Proszę pana, czy robi pan z żoną wszystko na co ma ochotę?
Spełnia pan marzenia?
Łapał pan kiedyś na haczyk?
Mam wytłumaczyć?
"Na haczyk" robisz kiedy pieprzysz laskę od tyłu...
...i łapiesz za usta, o tak.
Ale jej też musi się podobać, żeby to miało sens.
Powinna robić miny jak ryba i inne takie.
Karcił pan kiedyś osła?
Nie zmyślam!
"Karcenie osła" polega na tym że pieprzysz laskę od tyłu, co nie?
I tuż zanim dojdziesz, sprzedajesz jej strzała w tył głowy...
...a ona robi się sztywna przez nokaut.
Wszystko się zwiera, wliczając cipę.
Podobno to najlepsze przeżycie na świecie.
Zaciska się dookoła chuja.
Najlepsza cipka to ściśnięta cipka.
Kojarzycie "maskę goryla"?
Spuszczasz się na twarz...
...a potem bierzesz łoniaki i dorzucasz na wierzch.
A na "Darth Vader'a" ?
Zalepiasz spustem obie dziurki nosowe, więc musi oddychać w taki sposób:
Jeszcze "Poltergeist".
Dobry numer, ale potrzebujesz kumpla do pomocy.
Pieprzysz ją od tylca.
Nagle wykradasz się po cichu, a zamienia cię twój kumpel.
Wychodzisz z domu, i machasz do niej kiedy przechodzisz za oknem.
"Tu jesteeem.".
"Mam cię".
A "wściekły pirat"? Próbował ktoś?
Strzelasz w oko i przydeptujesz nogę.
A ta skacze i drze mordę.
"Kurczak w panierce"?
Interesujący!

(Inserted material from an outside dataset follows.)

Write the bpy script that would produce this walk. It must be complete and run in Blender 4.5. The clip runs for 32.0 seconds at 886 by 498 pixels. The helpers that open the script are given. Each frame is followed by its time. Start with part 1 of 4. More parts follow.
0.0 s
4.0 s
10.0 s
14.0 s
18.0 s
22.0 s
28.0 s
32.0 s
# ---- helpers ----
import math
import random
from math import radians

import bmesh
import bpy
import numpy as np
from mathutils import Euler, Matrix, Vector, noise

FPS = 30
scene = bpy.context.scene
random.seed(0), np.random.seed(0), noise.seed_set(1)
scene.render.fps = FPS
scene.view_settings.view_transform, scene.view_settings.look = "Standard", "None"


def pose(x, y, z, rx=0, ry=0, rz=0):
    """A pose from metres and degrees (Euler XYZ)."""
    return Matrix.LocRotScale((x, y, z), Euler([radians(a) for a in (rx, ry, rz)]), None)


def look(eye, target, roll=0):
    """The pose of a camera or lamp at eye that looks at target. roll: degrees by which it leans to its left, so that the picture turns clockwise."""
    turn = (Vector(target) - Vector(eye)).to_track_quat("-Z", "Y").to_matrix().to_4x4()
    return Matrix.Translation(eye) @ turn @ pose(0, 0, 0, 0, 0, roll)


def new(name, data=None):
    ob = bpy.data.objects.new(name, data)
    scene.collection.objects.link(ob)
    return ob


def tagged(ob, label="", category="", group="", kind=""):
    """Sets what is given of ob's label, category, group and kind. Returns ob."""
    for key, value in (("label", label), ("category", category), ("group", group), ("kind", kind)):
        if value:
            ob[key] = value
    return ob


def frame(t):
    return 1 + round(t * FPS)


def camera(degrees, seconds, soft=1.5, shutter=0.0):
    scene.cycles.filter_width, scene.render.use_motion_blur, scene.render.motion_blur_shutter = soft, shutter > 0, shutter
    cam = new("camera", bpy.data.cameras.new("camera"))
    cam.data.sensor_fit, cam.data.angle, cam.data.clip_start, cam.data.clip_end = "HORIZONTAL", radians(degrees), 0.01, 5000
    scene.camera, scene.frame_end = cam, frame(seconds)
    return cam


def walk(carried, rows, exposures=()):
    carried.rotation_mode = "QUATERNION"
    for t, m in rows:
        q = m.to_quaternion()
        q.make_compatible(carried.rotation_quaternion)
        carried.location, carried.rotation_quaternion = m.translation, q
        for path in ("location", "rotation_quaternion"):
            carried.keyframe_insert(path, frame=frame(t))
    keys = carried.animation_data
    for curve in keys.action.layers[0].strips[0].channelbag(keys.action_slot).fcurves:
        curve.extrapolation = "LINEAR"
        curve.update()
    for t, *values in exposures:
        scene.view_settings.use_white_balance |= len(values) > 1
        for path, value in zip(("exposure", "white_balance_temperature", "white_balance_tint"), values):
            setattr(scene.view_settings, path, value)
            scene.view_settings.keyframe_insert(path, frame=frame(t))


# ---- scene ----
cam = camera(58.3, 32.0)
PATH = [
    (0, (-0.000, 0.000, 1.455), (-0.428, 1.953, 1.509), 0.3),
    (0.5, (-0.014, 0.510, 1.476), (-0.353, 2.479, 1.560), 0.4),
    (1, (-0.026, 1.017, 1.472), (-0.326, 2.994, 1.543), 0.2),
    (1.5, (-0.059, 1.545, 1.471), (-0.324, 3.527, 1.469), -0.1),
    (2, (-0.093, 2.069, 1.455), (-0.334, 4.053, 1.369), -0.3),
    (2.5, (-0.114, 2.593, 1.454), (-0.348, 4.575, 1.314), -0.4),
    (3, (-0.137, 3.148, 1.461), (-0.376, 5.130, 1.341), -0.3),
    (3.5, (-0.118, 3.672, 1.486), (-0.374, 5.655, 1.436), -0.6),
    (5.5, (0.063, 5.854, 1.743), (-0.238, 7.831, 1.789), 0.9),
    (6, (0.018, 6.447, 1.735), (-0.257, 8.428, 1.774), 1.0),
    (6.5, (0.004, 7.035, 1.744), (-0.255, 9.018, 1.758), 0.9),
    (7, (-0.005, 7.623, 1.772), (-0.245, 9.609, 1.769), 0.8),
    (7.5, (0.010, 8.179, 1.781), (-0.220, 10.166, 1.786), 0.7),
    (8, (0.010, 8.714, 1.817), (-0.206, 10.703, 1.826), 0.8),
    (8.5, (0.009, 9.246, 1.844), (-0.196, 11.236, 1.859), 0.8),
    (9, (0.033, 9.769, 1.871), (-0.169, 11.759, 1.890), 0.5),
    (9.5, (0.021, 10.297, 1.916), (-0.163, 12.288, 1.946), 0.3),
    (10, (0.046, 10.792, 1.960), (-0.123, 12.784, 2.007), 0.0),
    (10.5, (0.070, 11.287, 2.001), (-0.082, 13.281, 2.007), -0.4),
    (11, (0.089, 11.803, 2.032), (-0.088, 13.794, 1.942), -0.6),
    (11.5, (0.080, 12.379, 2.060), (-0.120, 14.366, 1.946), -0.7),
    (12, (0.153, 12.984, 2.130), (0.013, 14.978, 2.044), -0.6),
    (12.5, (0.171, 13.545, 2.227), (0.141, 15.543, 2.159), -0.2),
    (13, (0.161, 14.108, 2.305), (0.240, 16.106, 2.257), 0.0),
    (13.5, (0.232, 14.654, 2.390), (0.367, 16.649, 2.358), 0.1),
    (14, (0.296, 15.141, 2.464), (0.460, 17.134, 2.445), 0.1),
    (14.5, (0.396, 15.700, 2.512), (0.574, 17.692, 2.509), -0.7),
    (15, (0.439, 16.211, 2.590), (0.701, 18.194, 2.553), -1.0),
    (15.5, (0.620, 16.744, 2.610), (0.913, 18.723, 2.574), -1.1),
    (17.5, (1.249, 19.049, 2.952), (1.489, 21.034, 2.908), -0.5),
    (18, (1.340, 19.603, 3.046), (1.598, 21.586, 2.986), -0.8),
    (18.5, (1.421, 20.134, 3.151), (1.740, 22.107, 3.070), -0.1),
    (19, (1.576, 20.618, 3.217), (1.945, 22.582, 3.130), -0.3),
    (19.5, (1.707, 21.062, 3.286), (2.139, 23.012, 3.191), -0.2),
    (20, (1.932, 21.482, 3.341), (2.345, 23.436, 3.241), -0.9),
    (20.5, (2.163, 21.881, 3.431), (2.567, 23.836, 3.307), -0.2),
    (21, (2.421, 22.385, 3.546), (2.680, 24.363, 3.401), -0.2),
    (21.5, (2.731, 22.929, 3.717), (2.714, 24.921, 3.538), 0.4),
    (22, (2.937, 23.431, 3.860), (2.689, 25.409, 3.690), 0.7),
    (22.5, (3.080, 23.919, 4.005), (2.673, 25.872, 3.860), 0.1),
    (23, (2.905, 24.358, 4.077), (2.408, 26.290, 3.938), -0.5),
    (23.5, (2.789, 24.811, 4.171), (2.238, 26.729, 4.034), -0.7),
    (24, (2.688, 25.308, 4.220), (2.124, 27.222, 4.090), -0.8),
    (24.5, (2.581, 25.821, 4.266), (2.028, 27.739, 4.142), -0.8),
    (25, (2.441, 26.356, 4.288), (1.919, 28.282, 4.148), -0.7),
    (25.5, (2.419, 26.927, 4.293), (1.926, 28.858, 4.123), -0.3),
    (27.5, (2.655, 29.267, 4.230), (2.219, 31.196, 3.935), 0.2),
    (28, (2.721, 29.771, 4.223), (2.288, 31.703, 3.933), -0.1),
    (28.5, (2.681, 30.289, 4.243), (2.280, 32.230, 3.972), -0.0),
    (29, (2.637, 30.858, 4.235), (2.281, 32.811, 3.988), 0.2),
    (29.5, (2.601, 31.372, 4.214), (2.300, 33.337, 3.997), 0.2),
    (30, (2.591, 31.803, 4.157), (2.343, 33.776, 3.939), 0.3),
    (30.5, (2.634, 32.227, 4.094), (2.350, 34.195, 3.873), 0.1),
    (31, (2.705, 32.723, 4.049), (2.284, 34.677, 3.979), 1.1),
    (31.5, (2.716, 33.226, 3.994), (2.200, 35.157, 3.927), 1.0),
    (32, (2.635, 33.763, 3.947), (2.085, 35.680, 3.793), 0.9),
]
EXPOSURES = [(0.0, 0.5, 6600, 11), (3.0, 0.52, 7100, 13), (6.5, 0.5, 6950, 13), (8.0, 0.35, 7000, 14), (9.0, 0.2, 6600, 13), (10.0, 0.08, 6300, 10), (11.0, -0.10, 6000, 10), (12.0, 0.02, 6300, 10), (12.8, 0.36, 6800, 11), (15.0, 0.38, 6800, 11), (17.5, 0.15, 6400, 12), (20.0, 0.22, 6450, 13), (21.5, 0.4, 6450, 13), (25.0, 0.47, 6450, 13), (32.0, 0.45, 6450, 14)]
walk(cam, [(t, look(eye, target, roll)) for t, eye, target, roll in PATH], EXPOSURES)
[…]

Kiedy robisz to na plaży...
...i kutas się wyślizgnie i obtoczy piaskiem...
...ale ty wsadzasz go od razu z powrotem?
"Spiderman".
Bierzesz spust do ręki i miotasz nim prosto w jej twarz.
Tą panią chyba to brzydzi.
Teraz "Houdini", też świetny.
Rżniesz ją od tylca.
Ale zanim dojdziesz, plujesz jej na plecy...
...żeby myślała że skończyłeś, i się odwróciła...
...a wtedy ty tak na serio kończysz jej na mordę.
Muszę lecieć, trzymajcie się i dzięki!